Extension News

Ask the ISU Extension Gardening Experts

Note to media editors: Got gardening questions? Contact the Iowa State University Extension Hortline at (515) 294-3108 (Monday-Friday; 10 a.m.-12 noon and 1-4:30 p.m.) or send an e-mail to hortline@iastate.edu. For more gardening information visit us at Yard and Garden Online at www.yardandgarden.extension.iastate.edu.


When can I move my amaryllis outdoors? 

The amaryllis can be moved outdoors in late May. When the amaryllis is moved outdoors, harden or acclimate the plant to the outdoor environment by initially placing it in a shady, protected area for two to three days and then gradually expose it to longer periods of direct sun. Once hardened, select a site in partial to full sun. Dig a hole and set the pot into the ground. Outdoors, water the plant during dry weather. Also, fertilize the amaryllis once or twice a month through July with a soluble houseplant fertilizer. Bring the plant indoors in mid September. 


My daffodils produce foliage in spring, but no longer bloom. Why? 

If the daffodils aren't blooming, the plants weren't able to store enough food in the bulbs in the previous year. Daffodil foliage typically doesn't die back until four to six weeks after blooming.  During this four to six-week period, the daffodil foliage is manufacturing food. Much of the food is transported down to the bulbs. In order to bloom, daffodils must store adequate levels of food in their bulbs.

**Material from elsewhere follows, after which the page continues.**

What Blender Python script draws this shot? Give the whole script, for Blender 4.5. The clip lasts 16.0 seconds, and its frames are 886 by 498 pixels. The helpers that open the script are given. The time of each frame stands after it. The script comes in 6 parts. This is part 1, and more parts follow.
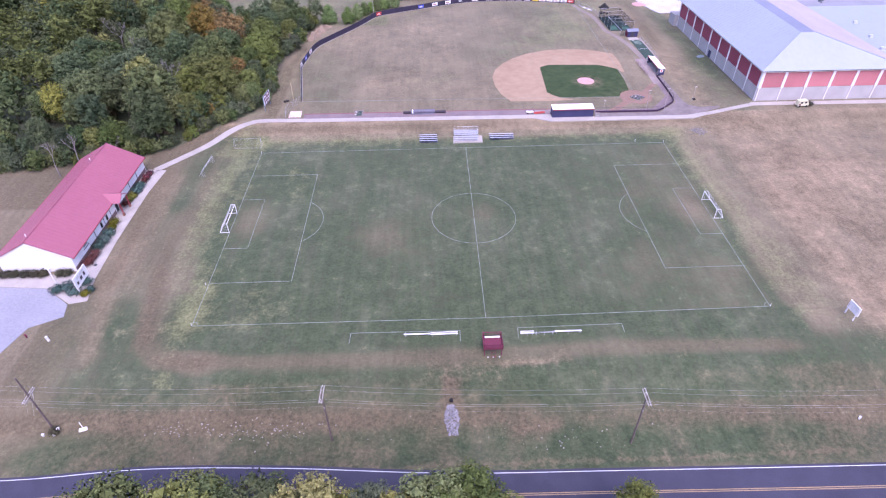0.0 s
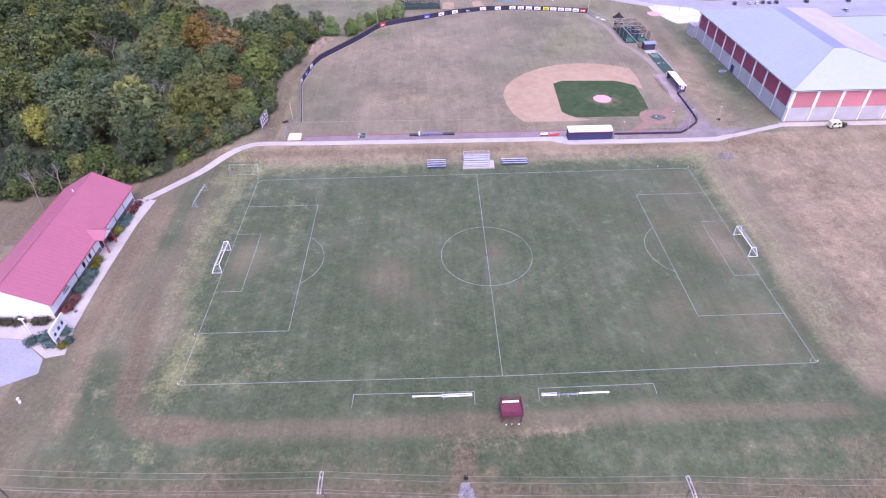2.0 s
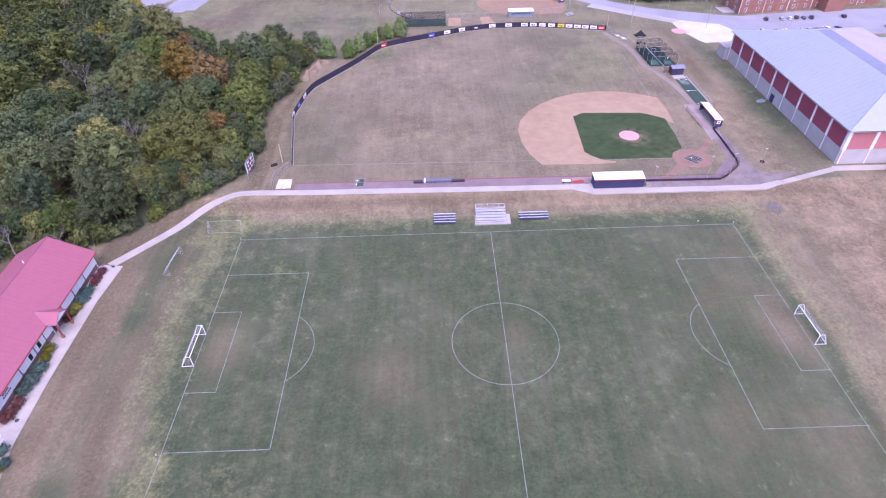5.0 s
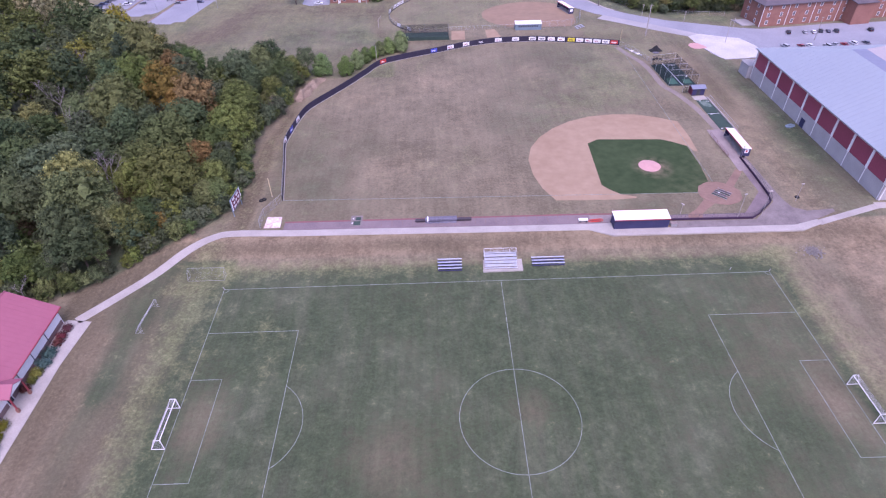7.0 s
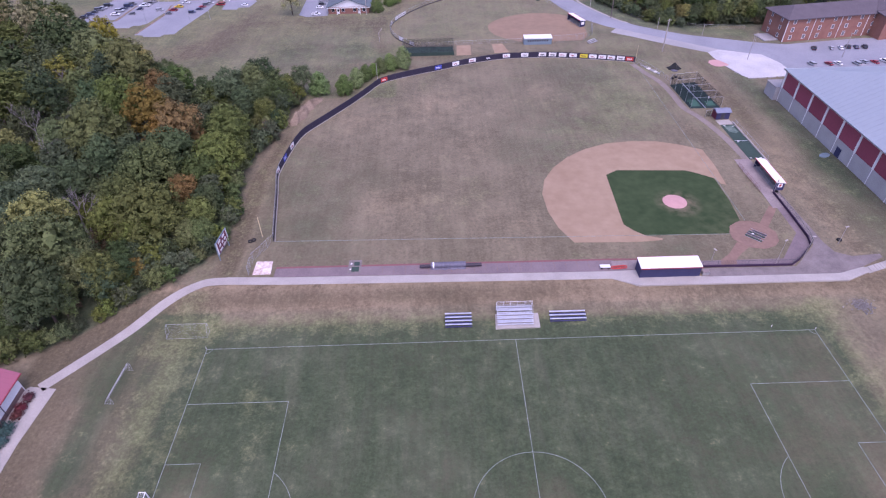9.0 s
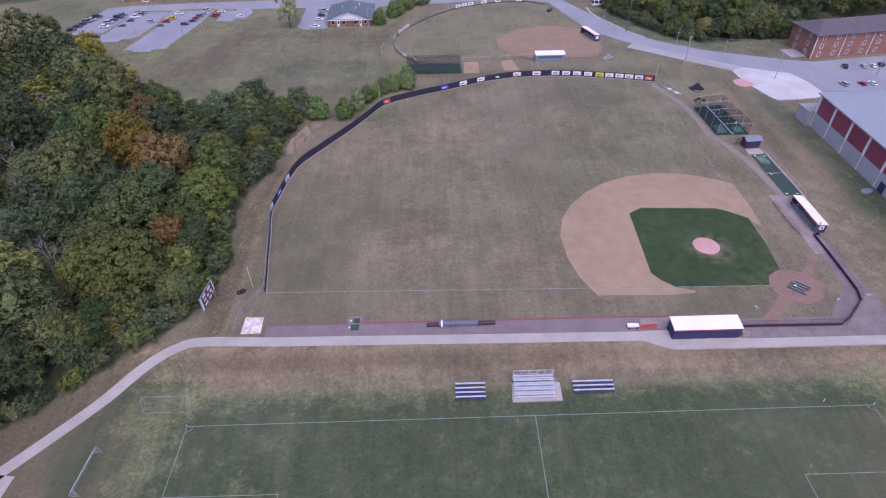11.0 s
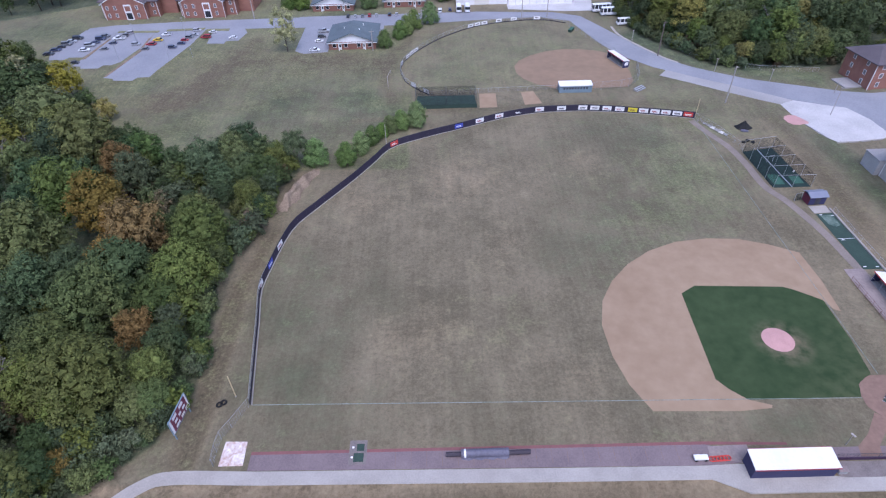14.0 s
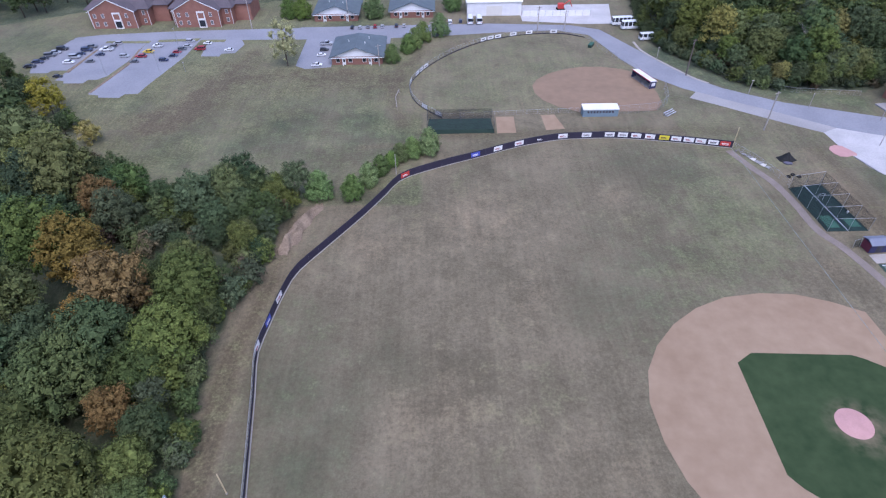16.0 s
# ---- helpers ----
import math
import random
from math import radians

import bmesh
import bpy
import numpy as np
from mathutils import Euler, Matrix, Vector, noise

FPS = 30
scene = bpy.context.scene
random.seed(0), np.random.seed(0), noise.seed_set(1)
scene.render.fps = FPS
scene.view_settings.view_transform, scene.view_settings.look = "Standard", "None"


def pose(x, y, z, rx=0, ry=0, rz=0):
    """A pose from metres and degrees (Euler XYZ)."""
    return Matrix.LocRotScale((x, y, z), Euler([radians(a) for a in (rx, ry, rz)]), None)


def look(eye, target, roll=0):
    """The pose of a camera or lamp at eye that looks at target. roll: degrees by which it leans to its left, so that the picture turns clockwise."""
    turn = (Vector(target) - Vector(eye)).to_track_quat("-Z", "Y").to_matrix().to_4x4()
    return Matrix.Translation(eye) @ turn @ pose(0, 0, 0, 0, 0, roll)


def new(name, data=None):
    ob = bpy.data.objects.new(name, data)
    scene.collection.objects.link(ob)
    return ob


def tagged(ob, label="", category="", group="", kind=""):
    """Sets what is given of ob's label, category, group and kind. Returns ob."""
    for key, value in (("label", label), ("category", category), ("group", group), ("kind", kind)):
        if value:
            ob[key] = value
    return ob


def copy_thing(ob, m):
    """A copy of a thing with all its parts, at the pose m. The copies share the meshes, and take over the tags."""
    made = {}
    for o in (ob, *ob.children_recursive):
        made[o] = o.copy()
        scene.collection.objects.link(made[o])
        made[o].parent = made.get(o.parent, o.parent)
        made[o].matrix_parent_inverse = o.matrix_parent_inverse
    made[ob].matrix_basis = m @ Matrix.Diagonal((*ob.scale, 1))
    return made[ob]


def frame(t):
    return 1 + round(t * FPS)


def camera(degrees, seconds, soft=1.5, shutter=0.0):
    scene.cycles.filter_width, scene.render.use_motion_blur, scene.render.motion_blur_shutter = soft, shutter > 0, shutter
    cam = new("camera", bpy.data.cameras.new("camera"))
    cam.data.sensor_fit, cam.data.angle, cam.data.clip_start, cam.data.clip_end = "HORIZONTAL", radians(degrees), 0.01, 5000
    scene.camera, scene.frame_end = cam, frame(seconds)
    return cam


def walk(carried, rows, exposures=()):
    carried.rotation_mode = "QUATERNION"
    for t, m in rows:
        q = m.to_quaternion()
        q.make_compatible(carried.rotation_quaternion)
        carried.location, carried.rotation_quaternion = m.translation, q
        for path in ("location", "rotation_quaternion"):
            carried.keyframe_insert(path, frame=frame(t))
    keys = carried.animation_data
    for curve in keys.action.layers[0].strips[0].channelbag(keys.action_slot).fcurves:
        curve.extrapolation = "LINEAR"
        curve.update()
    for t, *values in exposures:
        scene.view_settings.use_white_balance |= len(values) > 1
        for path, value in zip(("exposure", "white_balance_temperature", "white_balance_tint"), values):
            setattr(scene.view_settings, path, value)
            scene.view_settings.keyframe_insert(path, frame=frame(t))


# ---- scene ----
cam = camera(75.0, 16.0, soft=1.2)
# seconds, eye x y z, yaw, pitch, roll
PATH = [
    (0, -9.754, -105.668, 78.201, -1.613, -39.497, -0.668),
    (0.5, -9.897, -102.461, 78.094, -1.472, -39.452, -0.743),
    (1, -10.215, -99.206, 78.151, -1.385, -39.464, -0.788),
    (1.5, -10.577, -95.811, 78.304, -1.321, -39.514, -0.826),
    (2, -10.905, -92.236, 78.501, -1.265, -39.584, -0.868),
    (2.5, -11.165, -88.477, 78.703, -1.206, -39.663, -0.919),
    (3, -11.348, -84.554, 78.884, -1.145, -39.743, -0.977),
    (3.5, -11.463, -80.503, 79.026, -1.083, -39.816, -1.039),
    (4, -11.531, -76.366, 79.122, -1.025, -39.878, -1.099),
    (4.75, -11.598, -70.091, 79.176, -0.953, -39.949, -1.172),
    (5.5, -11.690, -63.843, 79.141, -0.909, -39.994, -1.213),
    (6.5, -11.937, -55.691, 79.015, -0.897, -40.025, -1.208),
    (7, -12.124, -51.711, 78.945, -0.906, -40.034, -1.184),
    (7.5, -12.348, -47.790, 78.888, -0.918, -40.043, -1.149),
    (8, -12.602, -43.912, 78.852, -0.928, -40.055, -1.109),
    (8.75, -13.009, -38.132, 78.857, -0.927, -40.084, -1.054),
    (9.5, -13.412, -32.324, 78.945, -0.890, -40.132, -1.022),
    (10.5, -13.901, -24.399, 79.183, -0.770, -40.227, -1.040),
    (11, -14.126, -20.320, 79.339, -0.682, -40.287, -1.079),
    (11.5, -14.353, -16.153, 79.505, -0.580, -40.353, -1.135),
    (12, -14.601, -11.901, 79.666, -0.473, -40.422, -1.204),
    (12.5, -14.899, -7.574, 79.803, -0.371, -40.490, -1.277),
    (13, -15.278, -3.193, 79.899, -0.286, -40.554, -1.341),
    (13.5, -15.772, 1.216, 79.934, -0.230, -40.611, -1.383),
    (14, -16.412, 5.624, 79.890, -0.217, -40.657, -1.386),
    (14.5, -17.219, 10.000, 79.753, -0.253, -40.690, -1.332),
    (15, -18.199, 14.320, 79.510, -0.343, -40.708, -1.205),
    (15.5, -19.328, 18.573, 79.157, -0.481, -40.712, -0.986),
    (16, -20.544, 22.773, 78.698, -0.650, -40.706, -0.666),
]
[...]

Cutting off the foliage before it has died back naturally may prevent the plants from storing adequate food in the bulbs. Allow the daffodil foliage to die completely before removing it. Plants in partial shade in May and June may not be able to store enough food in the bulbs because of insufficient sunlight. Dig up daffodils growing in partial shade when the foliage has died back and plant the bulbs in a site that receives partial to full sun. If given good care and favorable growing conditions, weak daffodils can be encouraged to flower again. 


Why does my crabapple tree bloom profusely every other year? 

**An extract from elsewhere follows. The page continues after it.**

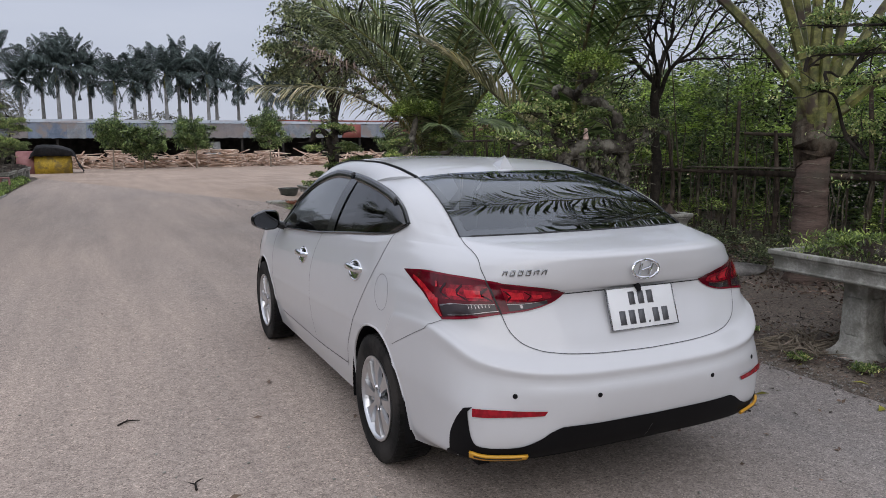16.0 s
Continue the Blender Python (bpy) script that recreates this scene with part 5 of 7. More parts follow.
bonsai("bonsai_tree", pose(3.45, 10.3, 0.60), [
    [(0.11, 0.05), (-0.2, 0, 0), (-0.32, 0.1, 0.28), (0.0, 0.05, 0.50), (-0.35, 0.15, 0.72), (-0.1, 0.3, 0.98), (0.15, 0.6, 1.40)],
    [(0.06, 0.03), (-0.25, 0, 0.25), (-0.42, 0.1, 0.45), (-0.52, 0, 0.62)],
    [(0.07, 0.03), (-0.05, 0.05, 0.55), (0.4, 0.0, 0.75), (0.7, -0.1, 0.9)]],
    [(0.18, 0.75, 1.55, 0.45, 0.58), (-0.52, 0.0, 0.72, 0.22), (-0.35, 0.3, 1.0, 0.2), (0.5, 0.1, 1.05, 0.26), (0.1, -0.3, 0.72, 0.2), (0.75, -0.2, 0.85, 0.25), (0.35, -0.3, 0.42, 0.2)],
    "bonsai with a ball-clipped top and a pale gnarled trunk", 12, r=0.10, rocks=10, density=2100, knot=2.4, leaf_size=0.042, roots=14)
bonsai("bonsai_tree", pose(3.15, 15.2, 0.52), [
    [(0.11, 0.06), (0, 0, 0), (0.04, 0.05, 0.5), (0.0, 0, 0.95), (-0.06, 0.0, 1.25), (-0.22, 0, 1.38), (-0.40, 0, 1.30), (-0.46, 0, 1.12)],
    [(0.07, 0.03), (0.0, 0, 1.2), (0.2, 0.1, 1.35), (0.35, 0.1, 1.3)]],
    [(0.3, 0.1, 1.42, 0.30), (-0.42, 0, 0.95, 0.22), (0.55, 0.1, 0.95, 0.34), (-0.30, 0.2, 0.3, 0.26), (0.45, -0.1, 0.5, 0.34), (0.0, -0.2, 0.22, 0.28), (0.8, 0.1, 0.6, 0.3)],
    "old bonsai with a thick dark trunk bent over like a cane", 13, bark=BARK_DARK, r=0.11, rocks=4, density=1800, leaf_size=0.05)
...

Some trees, such as fruit trees and crabapples, bloom heavily one year and then sparsely the following year. Hand thinning of excess fruit on fruit trees will help to overcome this tendency to flower and bear fruit in alternate years. ‘Bob White,’ ‘David,’ ‘Mary Potter’ and ‘Red Splendor’ are four crabapple varieties that tend to flower heavily in alternate years. When selecting a crabapple, choose a variety that blooms heavily on an annual basis.